Fait nouveau : l'Europe s'attaque cette fois au secteur des industries gazière et pétrolière. Il est prévu d'interdire de nouveaux investissements, l'assistance technique et les transferts de technologies, notamment pour le raffinage et la liquéfaction de gaz.

Or, l'Iran a beau être le quatrième producteur mondial de pétrole brut, il importe jusqu'à 40% de son essence car il manque de capacités de raffinage pour satisfaire sa demande intérieure. L'Agence internationale de l'énergie s'attend à un impact significatif.

L'Iran ne sera pas le seul à souffrir. Des entreprises européennes aussi seront en retour pénalisées, raison pour laquelle les négociations au sein de l'UE ont été ardues.

«Un certain nombre d'Etats membres (de l'UE) ont dû surmonter des problèmes considérables en raison de leurs intérêts économiques pour approuver le paquet» de sanctions, souligne un diplomate.
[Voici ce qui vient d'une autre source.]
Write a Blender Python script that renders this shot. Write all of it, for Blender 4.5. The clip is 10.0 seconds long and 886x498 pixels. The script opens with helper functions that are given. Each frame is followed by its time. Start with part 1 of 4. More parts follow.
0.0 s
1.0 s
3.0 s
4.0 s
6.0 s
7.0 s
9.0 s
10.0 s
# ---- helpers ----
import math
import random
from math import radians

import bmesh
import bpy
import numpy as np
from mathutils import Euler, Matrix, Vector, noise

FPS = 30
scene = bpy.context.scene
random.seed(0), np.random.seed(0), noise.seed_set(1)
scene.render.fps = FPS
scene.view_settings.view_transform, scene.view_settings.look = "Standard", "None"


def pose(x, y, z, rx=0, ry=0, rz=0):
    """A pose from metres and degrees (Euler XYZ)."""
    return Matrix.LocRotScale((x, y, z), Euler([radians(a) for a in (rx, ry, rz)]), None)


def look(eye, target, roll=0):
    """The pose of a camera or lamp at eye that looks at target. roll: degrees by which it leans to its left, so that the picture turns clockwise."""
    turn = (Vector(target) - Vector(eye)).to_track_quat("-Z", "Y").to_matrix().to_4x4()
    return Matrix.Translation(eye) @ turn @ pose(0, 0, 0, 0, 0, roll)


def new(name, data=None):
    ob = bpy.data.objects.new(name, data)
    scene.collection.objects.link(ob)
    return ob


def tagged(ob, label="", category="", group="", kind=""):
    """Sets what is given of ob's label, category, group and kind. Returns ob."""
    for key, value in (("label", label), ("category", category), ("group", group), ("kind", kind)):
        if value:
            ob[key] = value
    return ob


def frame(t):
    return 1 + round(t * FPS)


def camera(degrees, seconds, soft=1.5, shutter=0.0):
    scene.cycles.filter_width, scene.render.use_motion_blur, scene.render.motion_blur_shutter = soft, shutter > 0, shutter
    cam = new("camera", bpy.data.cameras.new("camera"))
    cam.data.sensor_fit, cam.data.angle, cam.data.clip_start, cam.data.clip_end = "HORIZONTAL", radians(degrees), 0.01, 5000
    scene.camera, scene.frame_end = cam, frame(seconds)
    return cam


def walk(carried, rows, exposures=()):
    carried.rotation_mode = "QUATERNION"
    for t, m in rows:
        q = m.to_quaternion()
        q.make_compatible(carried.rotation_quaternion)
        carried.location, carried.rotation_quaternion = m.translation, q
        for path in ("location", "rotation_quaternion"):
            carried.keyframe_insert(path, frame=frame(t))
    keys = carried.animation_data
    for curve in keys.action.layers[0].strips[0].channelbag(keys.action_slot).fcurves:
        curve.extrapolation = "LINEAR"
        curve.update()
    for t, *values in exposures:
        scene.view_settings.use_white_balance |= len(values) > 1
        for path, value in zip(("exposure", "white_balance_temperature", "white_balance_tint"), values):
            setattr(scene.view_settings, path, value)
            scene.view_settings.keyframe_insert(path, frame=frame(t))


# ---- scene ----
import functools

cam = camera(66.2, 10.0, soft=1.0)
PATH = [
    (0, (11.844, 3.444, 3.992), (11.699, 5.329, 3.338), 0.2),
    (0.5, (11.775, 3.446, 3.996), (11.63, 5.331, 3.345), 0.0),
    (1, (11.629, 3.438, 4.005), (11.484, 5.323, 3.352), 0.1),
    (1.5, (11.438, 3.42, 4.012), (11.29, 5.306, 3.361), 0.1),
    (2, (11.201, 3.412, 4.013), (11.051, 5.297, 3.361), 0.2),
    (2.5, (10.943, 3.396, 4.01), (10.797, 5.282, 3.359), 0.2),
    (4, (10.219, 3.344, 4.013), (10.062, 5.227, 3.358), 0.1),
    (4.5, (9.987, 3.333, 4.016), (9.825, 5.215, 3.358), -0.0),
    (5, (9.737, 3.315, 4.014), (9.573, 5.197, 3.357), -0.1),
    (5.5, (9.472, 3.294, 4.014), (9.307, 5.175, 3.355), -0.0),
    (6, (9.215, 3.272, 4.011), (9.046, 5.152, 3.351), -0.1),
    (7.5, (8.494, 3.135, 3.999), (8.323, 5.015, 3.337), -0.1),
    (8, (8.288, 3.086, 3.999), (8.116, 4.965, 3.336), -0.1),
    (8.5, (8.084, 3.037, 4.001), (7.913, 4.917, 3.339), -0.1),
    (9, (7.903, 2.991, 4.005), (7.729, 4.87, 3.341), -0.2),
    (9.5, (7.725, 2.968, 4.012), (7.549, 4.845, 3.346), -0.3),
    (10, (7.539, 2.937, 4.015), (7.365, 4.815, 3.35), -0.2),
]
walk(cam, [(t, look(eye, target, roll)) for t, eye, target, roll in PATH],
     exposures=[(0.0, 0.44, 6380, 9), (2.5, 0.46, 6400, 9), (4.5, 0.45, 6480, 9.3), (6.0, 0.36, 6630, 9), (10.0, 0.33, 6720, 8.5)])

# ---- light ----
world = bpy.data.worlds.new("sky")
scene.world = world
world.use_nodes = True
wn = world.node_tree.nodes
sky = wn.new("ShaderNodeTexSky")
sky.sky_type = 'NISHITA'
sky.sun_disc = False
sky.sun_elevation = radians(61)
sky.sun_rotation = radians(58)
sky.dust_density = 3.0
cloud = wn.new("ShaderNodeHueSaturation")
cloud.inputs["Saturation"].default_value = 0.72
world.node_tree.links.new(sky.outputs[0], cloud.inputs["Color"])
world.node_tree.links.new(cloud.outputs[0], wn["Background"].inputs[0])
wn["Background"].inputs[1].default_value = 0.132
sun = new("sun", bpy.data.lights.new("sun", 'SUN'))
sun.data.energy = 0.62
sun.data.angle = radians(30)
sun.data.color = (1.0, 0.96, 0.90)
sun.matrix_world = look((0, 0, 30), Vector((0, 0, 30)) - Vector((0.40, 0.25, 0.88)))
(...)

Outre l'énergie, le secteur iranien du transport de fret sera durement frappé, et les contrôles dans les ports européens ou en haute mer renforcés, ce qui irrite déjà l'Iran.

L'UE compte aussi restreindre les possibilités d'échanges commerciaux avec ce pays en limitant les crédits à l'exportation, étendre l'interdiction d'activité des banques iraniennes et augmenter d'une quarantaine de noms la liste de personnes interdites de visas européens. Principale cible : les Gardiens de la révolution, l'armée idéologique du régime.

Le président iranien Mahmoud Ahmadinejad a mis en garde dimanche l'UE, affirmant que son pays réagirait «avec fermeté». «Quiconque participe au scénario des Etats-Unis (contre l'Iran) sera considéré comme un pays hostile (...). L'Iran donnera une réponse ferme à toute menace», a-t-il dit.

Les Etats-Unis et l'Australie ont déjà pris des mesures d'une ampleur voisine et le Canada devrait suivre. Même la Russie, longtemps plus conciliante, a pris ses distances.

En sévissant ainsi, l'Europe et les grandes puissances qui traitent du nucléaire iranien (groupe 5+1) espèrent convaincre Téhéran de revenir à la table des négociations en septembre, en vue d'accepter un strict encadrement de son programme nucléaire.

Sous la pression, l'Iran semble déjà en train d'assouplir sa position.

Le pays a annoncé dimanche à Istanbul être prêt à entamer immédiatement des négociations avec les Occidentaux sur les détails d'une proposition d'échange de combustible nucléaire qu'il avait faite en mai, aux côtés de la Turquie et du Brésil, mais qui avait alors été rejetée comme insuffisante.